__AIM__:
Quote the listing below in its entirety, omitting every image.
-- START DATA FOR THIS TASK --
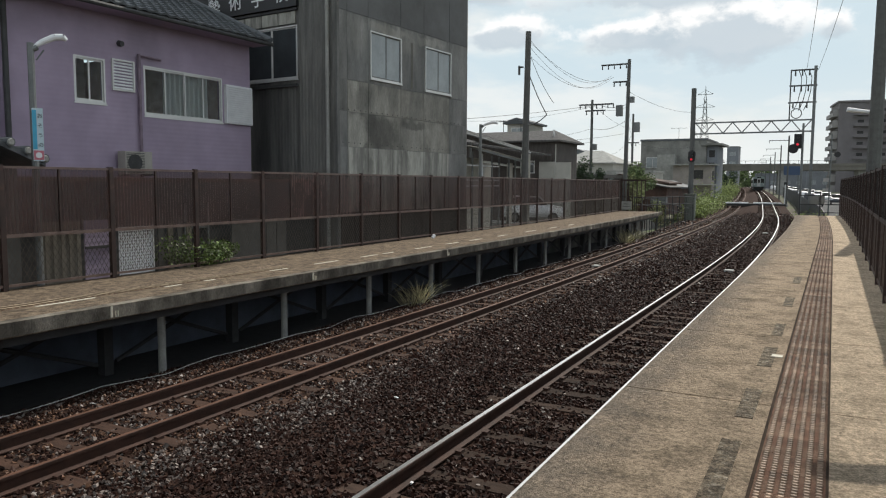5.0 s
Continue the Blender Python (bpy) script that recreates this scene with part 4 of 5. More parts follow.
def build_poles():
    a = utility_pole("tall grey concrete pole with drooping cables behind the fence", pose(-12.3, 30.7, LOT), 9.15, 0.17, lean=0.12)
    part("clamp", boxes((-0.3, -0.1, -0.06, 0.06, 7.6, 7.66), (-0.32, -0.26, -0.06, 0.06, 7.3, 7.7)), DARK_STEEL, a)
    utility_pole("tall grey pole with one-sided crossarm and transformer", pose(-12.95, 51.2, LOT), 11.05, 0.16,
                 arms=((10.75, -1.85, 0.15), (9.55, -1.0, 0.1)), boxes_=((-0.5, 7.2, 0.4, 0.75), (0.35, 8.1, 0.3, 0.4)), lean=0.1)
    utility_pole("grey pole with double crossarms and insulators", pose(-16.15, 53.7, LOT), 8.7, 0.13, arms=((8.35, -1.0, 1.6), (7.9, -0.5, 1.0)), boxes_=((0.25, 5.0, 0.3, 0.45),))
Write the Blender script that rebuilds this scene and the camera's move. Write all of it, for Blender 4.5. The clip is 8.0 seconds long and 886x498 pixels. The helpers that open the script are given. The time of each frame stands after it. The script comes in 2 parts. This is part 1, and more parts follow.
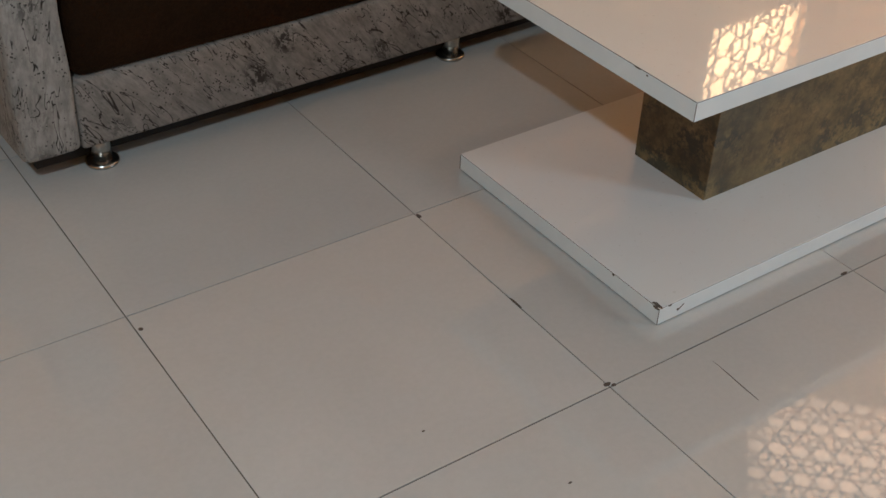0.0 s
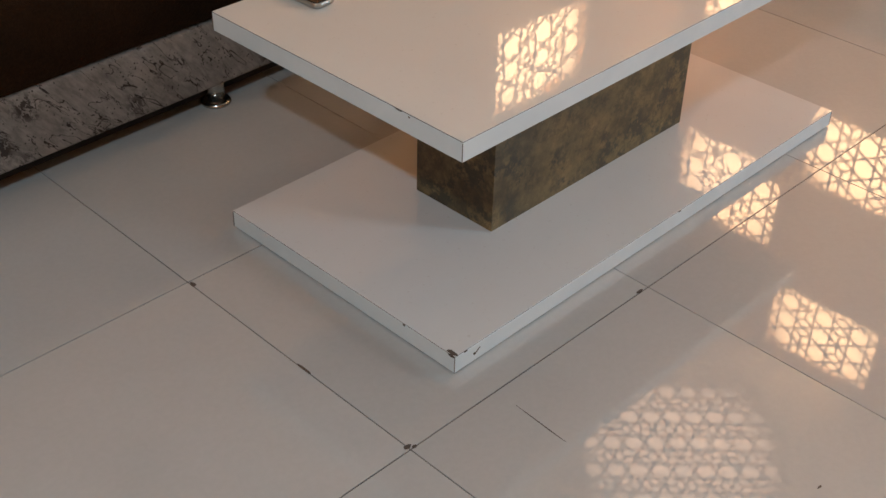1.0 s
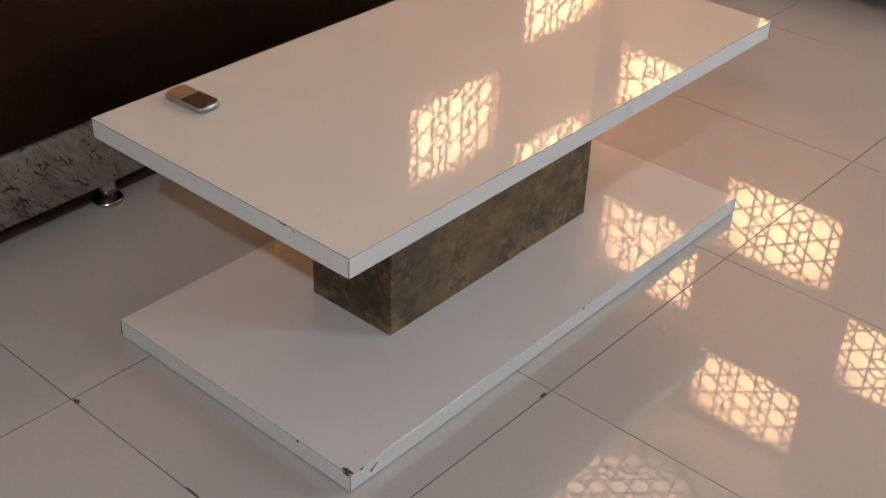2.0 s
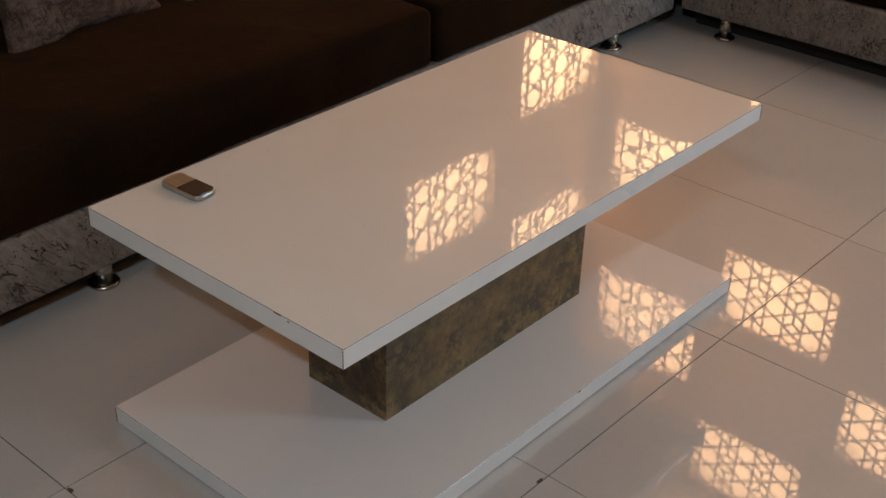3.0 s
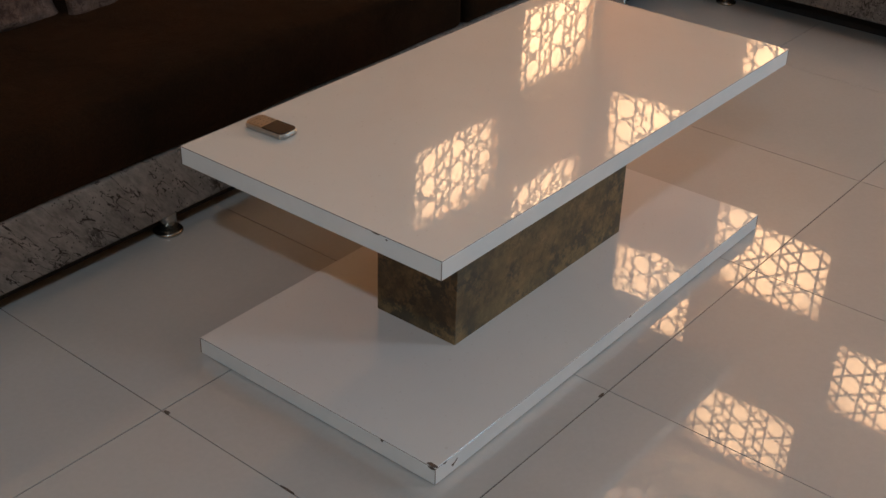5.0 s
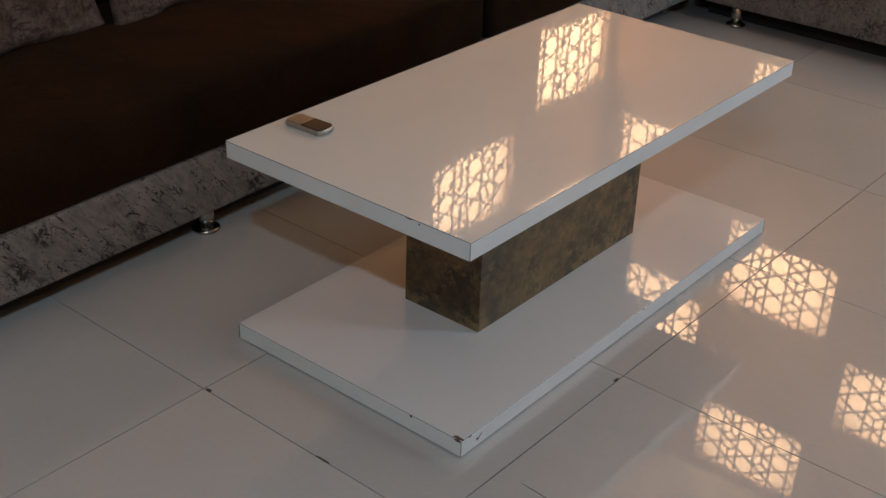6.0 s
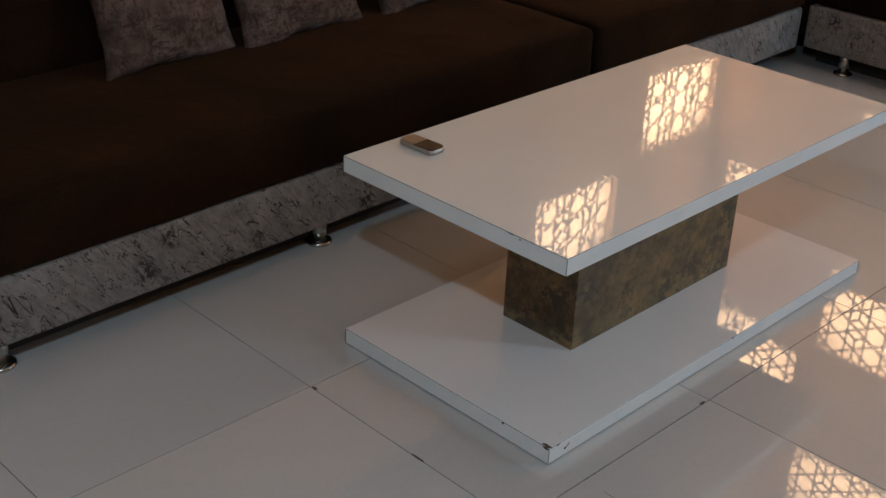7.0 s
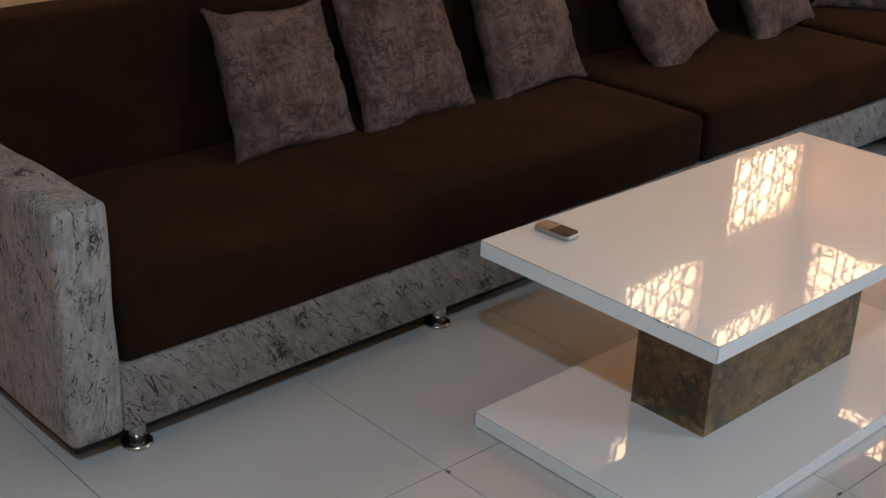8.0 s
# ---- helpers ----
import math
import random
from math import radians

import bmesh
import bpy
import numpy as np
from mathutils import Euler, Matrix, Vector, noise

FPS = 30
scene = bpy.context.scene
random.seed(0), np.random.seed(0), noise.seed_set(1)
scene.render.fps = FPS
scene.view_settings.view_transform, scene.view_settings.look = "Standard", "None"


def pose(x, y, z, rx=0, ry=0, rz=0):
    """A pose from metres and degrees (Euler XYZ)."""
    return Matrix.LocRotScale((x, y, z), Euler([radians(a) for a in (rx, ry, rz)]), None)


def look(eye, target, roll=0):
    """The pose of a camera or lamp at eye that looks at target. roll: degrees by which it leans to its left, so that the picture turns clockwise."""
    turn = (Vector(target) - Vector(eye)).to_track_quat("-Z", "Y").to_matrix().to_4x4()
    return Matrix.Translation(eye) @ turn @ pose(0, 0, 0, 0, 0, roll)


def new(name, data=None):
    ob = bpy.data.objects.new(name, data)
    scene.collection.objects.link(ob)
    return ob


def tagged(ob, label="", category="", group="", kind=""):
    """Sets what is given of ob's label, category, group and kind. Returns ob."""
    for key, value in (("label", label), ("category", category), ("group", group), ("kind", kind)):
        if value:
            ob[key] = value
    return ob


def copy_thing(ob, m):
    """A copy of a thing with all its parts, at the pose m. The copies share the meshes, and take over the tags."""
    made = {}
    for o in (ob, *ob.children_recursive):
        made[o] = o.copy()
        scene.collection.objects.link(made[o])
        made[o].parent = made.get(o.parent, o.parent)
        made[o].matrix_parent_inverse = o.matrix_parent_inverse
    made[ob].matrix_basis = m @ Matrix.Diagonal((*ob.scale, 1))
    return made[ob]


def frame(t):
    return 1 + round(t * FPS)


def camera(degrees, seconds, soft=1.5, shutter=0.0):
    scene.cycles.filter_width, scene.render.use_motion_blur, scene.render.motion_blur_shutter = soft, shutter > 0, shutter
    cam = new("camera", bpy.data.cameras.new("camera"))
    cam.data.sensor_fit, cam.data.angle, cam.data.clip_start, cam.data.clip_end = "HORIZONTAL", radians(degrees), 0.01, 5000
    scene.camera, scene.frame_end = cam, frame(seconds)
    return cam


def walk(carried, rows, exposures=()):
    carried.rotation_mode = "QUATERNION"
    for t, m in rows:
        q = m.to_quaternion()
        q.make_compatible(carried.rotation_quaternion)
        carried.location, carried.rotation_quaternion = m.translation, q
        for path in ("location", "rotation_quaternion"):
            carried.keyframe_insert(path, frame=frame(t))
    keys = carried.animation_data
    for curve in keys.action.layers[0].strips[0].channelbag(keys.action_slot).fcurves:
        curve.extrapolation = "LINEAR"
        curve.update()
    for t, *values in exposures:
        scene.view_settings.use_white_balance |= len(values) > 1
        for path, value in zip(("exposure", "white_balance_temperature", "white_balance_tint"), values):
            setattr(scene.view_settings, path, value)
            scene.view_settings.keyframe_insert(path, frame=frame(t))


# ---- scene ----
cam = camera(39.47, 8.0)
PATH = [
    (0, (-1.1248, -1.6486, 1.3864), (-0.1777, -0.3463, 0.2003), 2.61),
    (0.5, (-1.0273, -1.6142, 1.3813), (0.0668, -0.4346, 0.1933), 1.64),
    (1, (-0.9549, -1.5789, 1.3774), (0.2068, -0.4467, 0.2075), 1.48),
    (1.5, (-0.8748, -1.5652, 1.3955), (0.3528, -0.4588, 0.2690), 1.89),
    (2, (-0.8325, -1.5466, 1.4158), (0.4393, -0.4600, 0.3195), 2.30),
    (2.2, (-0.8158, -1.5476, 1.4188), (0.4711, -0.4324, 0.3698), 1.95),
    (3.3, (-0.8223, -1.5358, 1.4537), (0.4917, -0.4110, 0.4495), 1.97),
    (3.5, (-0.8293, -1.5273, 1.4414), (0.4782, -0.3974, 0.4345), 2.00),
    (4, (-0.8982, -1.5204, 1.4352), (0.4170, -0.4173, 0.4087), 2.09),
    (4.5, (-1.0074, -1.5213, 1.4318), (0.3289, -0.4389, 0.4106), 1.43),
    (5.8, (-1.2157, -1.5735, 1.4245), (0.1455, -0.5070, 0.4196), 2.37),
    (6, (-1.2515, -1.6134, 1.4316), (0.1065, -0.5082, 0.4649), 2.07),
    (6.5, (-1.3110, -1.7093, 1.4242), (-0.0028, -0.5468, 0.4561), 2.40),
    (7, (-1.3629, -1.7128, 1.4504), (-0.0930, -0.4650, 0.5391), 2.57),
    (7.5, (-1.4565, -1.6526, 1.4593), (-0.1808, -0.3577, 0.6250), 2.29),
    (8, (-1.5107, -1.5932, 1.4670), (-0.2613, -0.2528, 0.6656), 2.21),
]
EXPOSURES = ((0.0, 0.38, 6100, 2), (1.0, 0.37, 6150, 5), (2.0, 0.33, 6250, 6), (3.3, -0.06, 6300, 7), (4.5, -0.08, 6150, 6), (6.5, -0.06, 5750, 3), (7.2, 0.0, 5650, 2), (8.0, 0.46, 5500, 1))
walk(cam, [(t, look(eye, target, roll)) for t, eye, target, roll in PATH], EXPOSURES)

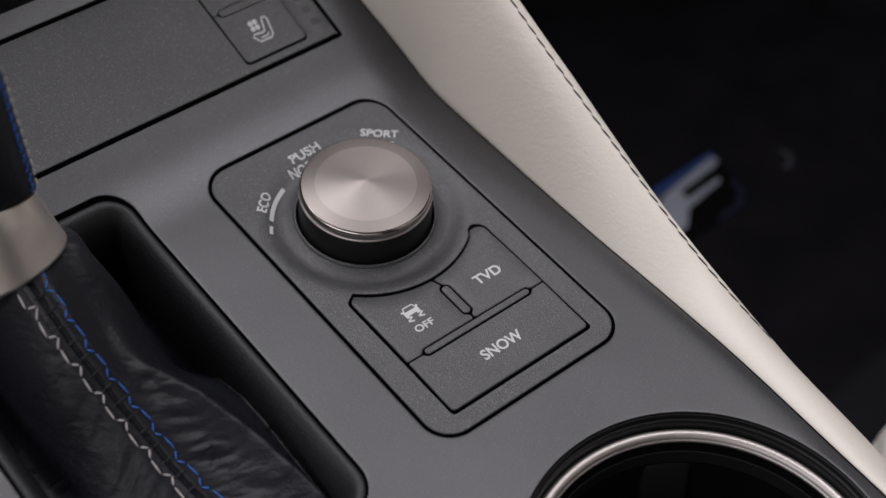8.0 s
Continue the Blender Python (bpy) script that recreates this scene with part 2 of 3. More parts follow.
-- END DATA FOR THIS TASK --
__ANSWER TO THIS PROBLEM__:
5.0 s
Continue the Blender Python (bpy) script that recreates this scene with part 4 of 5. More parts follow.
def build_poles():
    a = utility_pole("tall grey concrete pole with drooping cables behind the fence", pose(-12.3, 30.7, LOT), 9.15, 0.17, lean=0.12)
    part("clamp", boxes((-0.3, -0.1, -0.06, 0.06, 7.6, 7.66), (-0.32, -0.26, -0.06, 0.06, 7.3, 7.7)), DARK_STEEL, a)
    utility_pole("tall grey pole with one-sided crossarm and transformer", pose(-12.95, 51.2, LOT), 11.05, 0.16,
                 arms=((10.75, -1.85, 0.15), (9.55, -1.0, 0.1)), boxes_=((-0.5, 7.2, 0.4, 0.75), (0.35, 8.1, 0.3, 0.4)), lean=0.1)
    utility_pole("grey pole with double crossarms and insulators", pose(-16.15, 53.7, LOT), 8.7, 0.13, arms=((8.35, -1.0, 1.6), (7.9, -0.5, 1.0)), boxes_=((0.25, 5.0, 0.3, 0.45),))
Write the Blender script that rebuilds this scene and the camera's move. Write all of it, for Blender 4.5. The clip is 8.0 seconds long and 886x498 pixels. The helpers that open the script are given. The time of each frame stands after it. The script comes in 2 parts. This is part 1, and more parts follow.
0.0 s
1.0 s
2.0 s
3.0 s
5.0 s
6.0 s
7.0 s
8.0 s
# ---- helpers ----
import math
import random
from math import radians

import bmesh
import bpy
import numpy as np
from mathutils import Euler, Matrix, Vector, noise

FPS = 30
scene = bpy.context.scene
random.seed(0), np.random.seed(0), noise.seed_set(1)
scene.render.fps = FPS
scene.view_settings.view_transform, scene.view_settings.look = "Standard", "None"


def pose(x, y, z, rx=0, ry=0, rz=0):
    """A pose from metres and degrees (Euler XYZ)."""
    return Matrix.LocRotScale((x, y, z), Euler([radians(a) for a in (rx, ry, rz)]), None)


def look(eye, target, roll=0):
    """The pose of a camera or lamp at eye that looks at target. roll: degrees by which it leans to its left, so that the picture turns clockwise."""
    turn = (Vector(target) - Vector(eye)).to_track_quat("-Z", "Y").to_matrix().to_4x4()
    return Matrix.Translation(eye) @ turn @ pose(0, 0, 0, 0, 0, roll)


def new(name, data=None):
    ob = bpy.data.objects.new(name, data)
    scene.collection.objects.link(ob)
    return ob


def tagged(ob, label="", category="", group="", kind=""):
    """Sets what is given of ob's label, category, group and kind. Returns ob."""
    for key, value in (("label", label), ("category", category), ("group", group), ("kind", kind)):
        if value:
            ob[key] = value
    return ob


def copy_thing(ob, m):
    """A copy of a thing with all its parts, at the pose m. The copies share the meshes, and take over the tags."""
    made = {}
    for o in (ob, *ob.children_recursive):
        made[o] = o.copy()
        scene.collection.objects.link(made[o])
        made[o].parent = made.get(o.parent, o.parent)
        made[o].matrix_parent_inverse = o.matrix_parent_inverse
    made[ob].matrix_basis = m @ Matrix.Diagonal((*ob.scale, 1))
    return made[ob]


def frame(t):
    return 1 + round(t * FPS)


def camera(degrees, seconds, soft=1.5, shutter=0.0):
    scene.cycles.filter_width, scene.render.use_motion_blur, scene.render.motion_blur_shutter = soft, shutter > 0, shutter
    cam = new("camera", bpy.data.cameras.new("camera"))
    cam.data.sensor_fit, cam.data.angle, cam.data.clip_start, cam.data.clip_end = "HORIZONTAL", radians(degrees), 0.01, 5000
    scene.camera, scene.frame_end = cam, frame(seconds)
    return cam


def walk(carried, rows, exposures=()):
    carried.rotation_mode = "QUATERNION"
    for t, m in rows:
        q = m.to_quaternion()
        q.make_compatible(carried.rotation_quaternion)
        carried.location, carried.rotation_quaternion = m.translation, q
        for path in ("location", "rotation_quaternion"):
            carried.keyframe_insert(path, frame=frame(t))
    keys = carried.animation_data
    for curve in keys.action.layers[0].strips[0].channelbag(keys.action_slot).fcurves:
        curve.extrapolation = "LINEAR"
        curve.update()
    for t, *values in exposures:
        scene.view_settings.use_white_balance |= len(values) > 1
        for path, value in zip(("exposure", "white_balance_temperature", "white_balance_tint"), values):
            setattr(scene.view_settings, path, value)
            scene.view_settings.keyframe_insert(path, frame=frame(t))


# ---- scene ----
cam = camera(39.47, 8.0)
PATH = [
    (0, (-1.1248, -1.6486, 1.3864), (-0.1777, -0.3463, 0.2003), 2.61),
    (0.5, (-1.0273, -1.6142, 1.3813), (0.0668, -0.4346, 0.1933), 1.64),
    (1, (-0.9549, -1.5789, 1.3774), (0.2068, -0.4467, 0.2075), 1.48),
    (1.5, (-0.8748, -1.5652, 1.3955), (0.3528, -0.4588, 0.2690), 1.89),
    (2, (-0.8325, -1.5466, 1.4158), (0.4393, -0.4600, 0.3195), 2.30),
    (2.2, (-0.8158, -1.5476, 1.4188), (0.4711, -0.4324, 0.3698), 1.95),
    (3.3, (-0.8223, -1.5358, 1.4537), (0.4917, -0.4110, 0.4495), 1.97),
    (3.5, (-0.8293, -1.5273, 1.4414), (0.4782, -0.3974, 0.4345), 2.00),
    (4, (-0.8982, -1.5204, 1.4352), (0.4170, -0.4173, 0.4087), 2.09),
    (4.5, (-1.0074, -1.5213, 1.4318), (0.3289, -0.4389, 0.4106), 1.43),
    (5.8, (-1.2157, -1.5735, 1.4245), (0.1455, -0.5070, 0.4196), 2.37),
    (6, (-1.2515, -1.6134, 1.4316), (0.1065, -0.5082, 0.4649), 2.07),
    (6.5, (-1.3110, -1.7093, 1.4242), (-0.0028, -0.5468, 0.4561), 2.40),
    (7, (-1.3629, -1.7128, 1.4504), (-0.0930, -0.4650, 0.5391), 2.57),
    (7.5, (-1.4565, -1.6526, 1.4593), (-0.1808, -0.3577, 0.6250), 2.29),
    (8, (-1.5107, -1.5932, 1.4670), (-0.2613, -0.2528, 0.6656), 2.21),
]
EXPOSURES = ((0.0, 0.38, 6100, 2), (1.0, 0.37, 6150, 5), (2.0, 0.33, 6250, 6), (3.3, -0.06, 6300, 7), (4.5, -0.08, 6150, 6), (6.5, -0.06, 5750, 3), (7.2, 0.0, 5650, 2), (8.0, 0.46, 5500, 1))
walk(cam, [(t, look(eye, target, roll)) for t, eye, target, roll in PATH], EXPOSURES)

8.0 s
Continue the Blender Python (bpy) script that recreates this scene with part 2 of 3. More parts follow.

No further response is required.